UNITED NATIONS, United States: The UN Security Council met behind closed doors Tuesday to discuss the escalation of violence in the Gaza Strip but there was no agreement on how to address the crisis, diplomats said.
Kuwait, which represents Arab countries at the council, and Bolivia requested the meeting following the worst flareup in Gaza since the 2014 war between Hamas and Israel.
Addressing reporters after the 50-minute meeting, Palestinian Ambassador Riyad Mansour said the council was “paralyzed” and had “failed to shoulder its responsibility” to take action to end the violence.
“There is one country that is not allowing discussion at the council,” Mansour told reporters, in a reference to the United States, which has taken a pro-Israeli stance under President Donald Trump.
There was no statement from the council on the crisis. Such statements are agreed by consensus by all 15 council members.
Kuwait’s Ambassador Mansour Al-Otaibi said the majority of council members were of the view that the top UN body “should do something” and some suggested a visit to the region, but no decision was taken.
Palestinian militant groups including Hamas, which rules Gaza, issued a joint statement earlier announcing an Egyptian-brokered cease-fire with Israel.
The groups said they would abide by the truce as long as Israel did the same, but there was no immediate comment from the Israeli side.
Israel’s UN Ambassador Danny Danon earlier said “we will not accept a call for both sides to exercise restraint” and laid the blame for the violence squarely on the Palestinians.
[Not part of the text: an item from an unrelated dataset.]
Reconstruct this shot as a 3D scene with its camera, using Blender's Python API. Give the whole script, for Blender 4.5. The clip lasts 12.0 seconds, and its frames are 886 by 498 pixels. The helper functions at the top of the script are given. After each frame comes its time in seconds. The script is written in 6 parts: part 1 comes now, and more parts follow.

Seven Palestinians were killed in Gaza as Israeli strikes targeted militants and flattened buildings in the worst escalation of violence since the 2014 war between Israel and Hamas.
The latest round of violence began on Sunday with a botched Israeli special forces operation inside the Gaza Strip that turned deadly and prompted Hamas to vow revenge.
Palestinian militants responded with rocket and mortar fire. An anti-tank missile hit a bus that Hamas says was being used by Israeli soldiers. A soldier was severely wounded in the attack.
Israel and Palestinian militants in Gaza have fought three wars since 2008, and protests and clashes along the Gaza border since March 30 have repeatedly raised fears of a fourth.